Now, the “hippie chicks” of my own youth usually dressed more covered than their own mothers. I remember, and could prove from photographs, wild costumes that ran right up their necks, and flounced in almost Victorian skirting, right down to their ankles. (And the excruciating beauty of their bare feet.) And I can remember flirtation in the turn of an eye, a subtly directed smile, or a hand gently tapping my forearm, to get my full conversational attention. They were still girls, in some meaningful way, lost today not only on the soi-disant “liberated,” but on everybody. They had not reduced themselves to gym equipment.

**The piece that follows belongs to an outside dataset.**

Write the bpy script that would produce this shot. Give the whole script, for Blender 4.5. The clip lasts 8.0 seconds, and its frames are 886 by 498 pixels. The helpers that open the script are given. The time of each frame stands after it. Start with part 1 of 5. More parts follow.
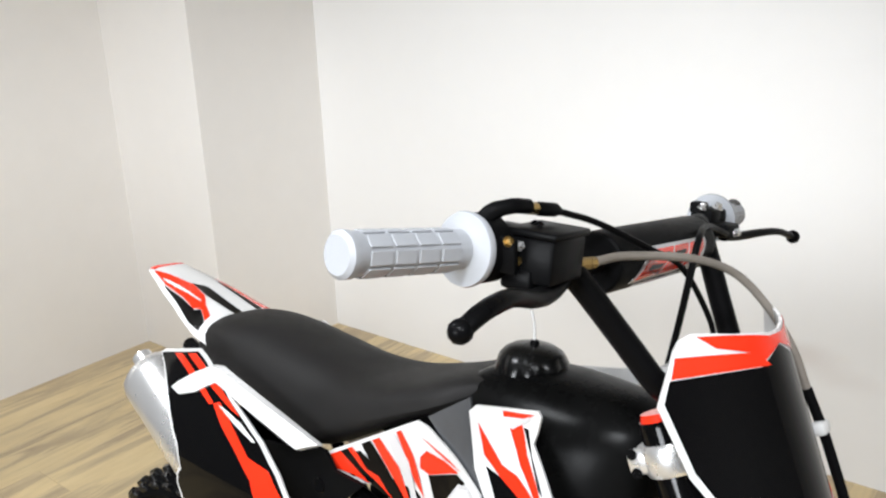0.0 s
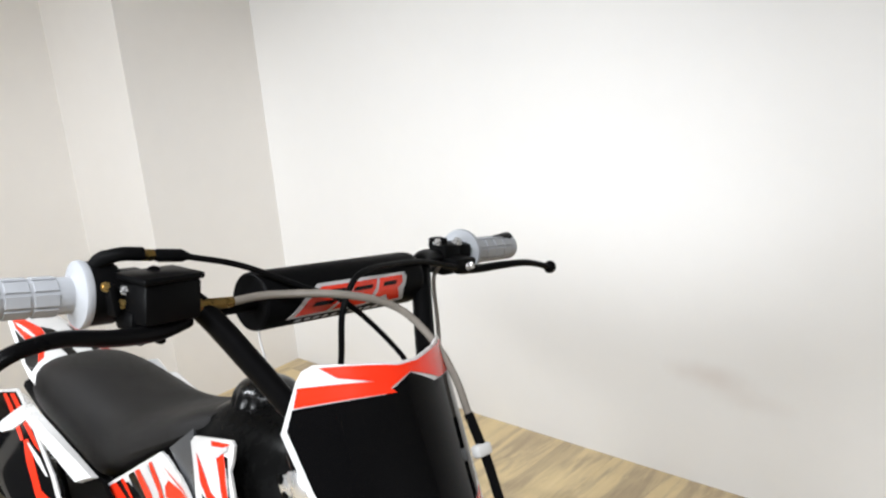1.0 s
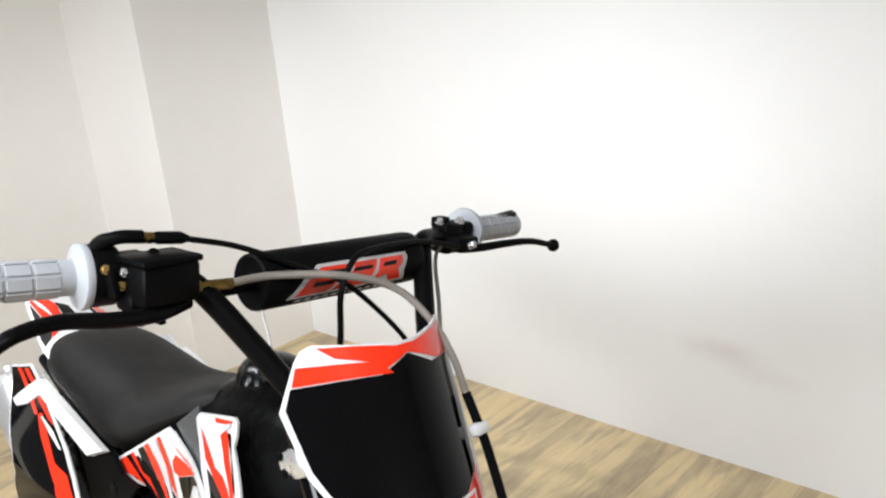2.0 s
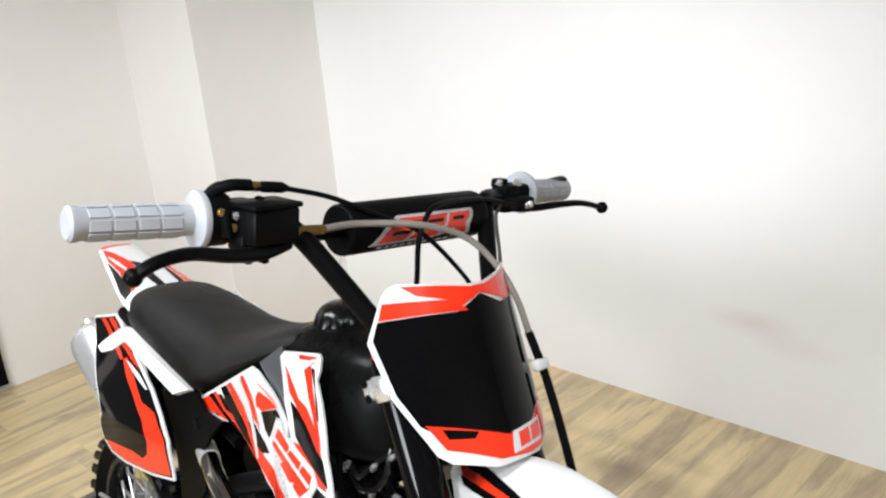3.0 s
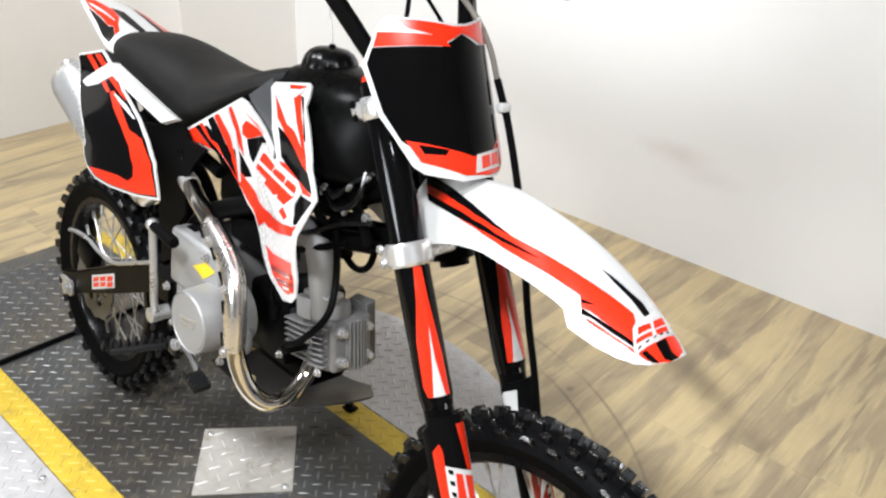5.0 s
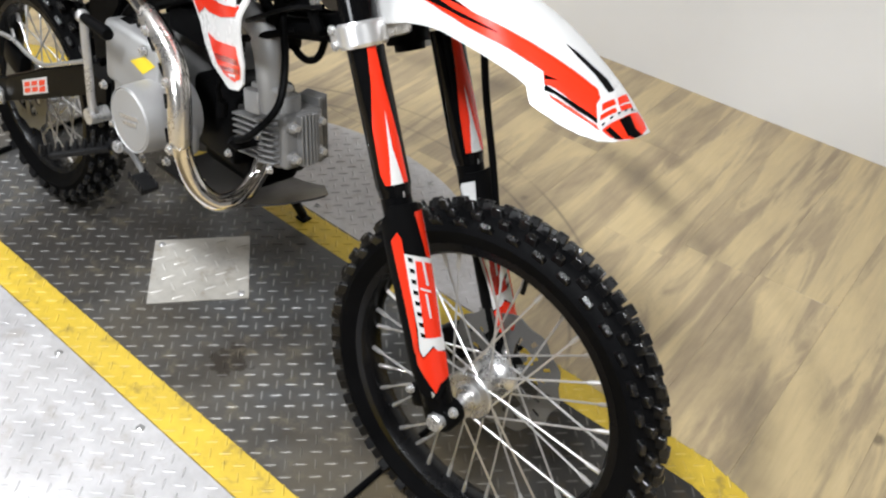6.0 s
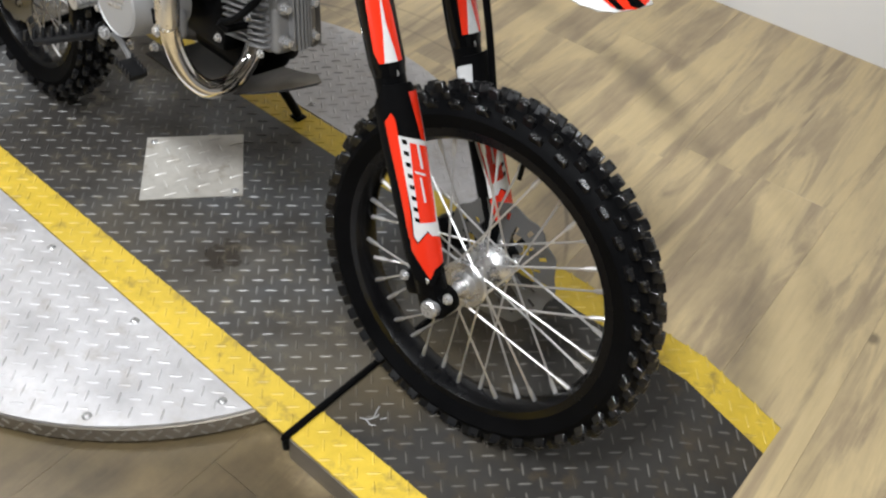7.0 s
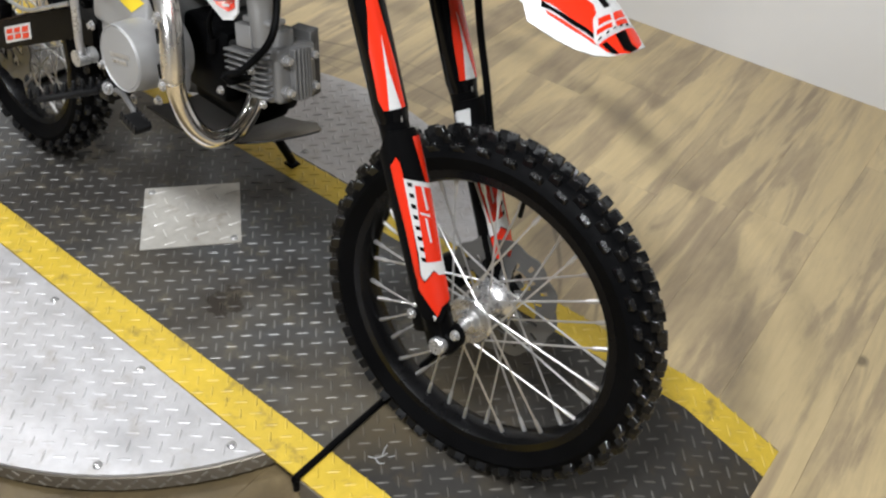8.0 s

As I say, I was hippie generation myself. Already in rebellion against the hippies, perhaps, but still of their world and frequent company; and therefore am qualified to speak for myself, as a representative boy of that age; for I knew many others like me. And I can remember my own, very highly charged, late adolescent male sexuality. I can remember: “I will sweep her up in my arms, and carry her off to be the mother of my children.” This was profoundly sexual, profoundly erotic. And note, at the heart of this passion, the instinctive connexion of sex to babies; instinctive and essentially pre-rational. It was visceral; it was not “just an idea” or a rule, which I could formulate as well as the next guy, and toss around whether I believed it or not. It was the very spirit that the letter killeth.
And this, it seems to me, is the challenge that comes to us today. How do we restore not only the moral principle as a matter of taught fact, but the soul of that principle? How, if you will, can we teach them to read the Song of Songs, without snickering?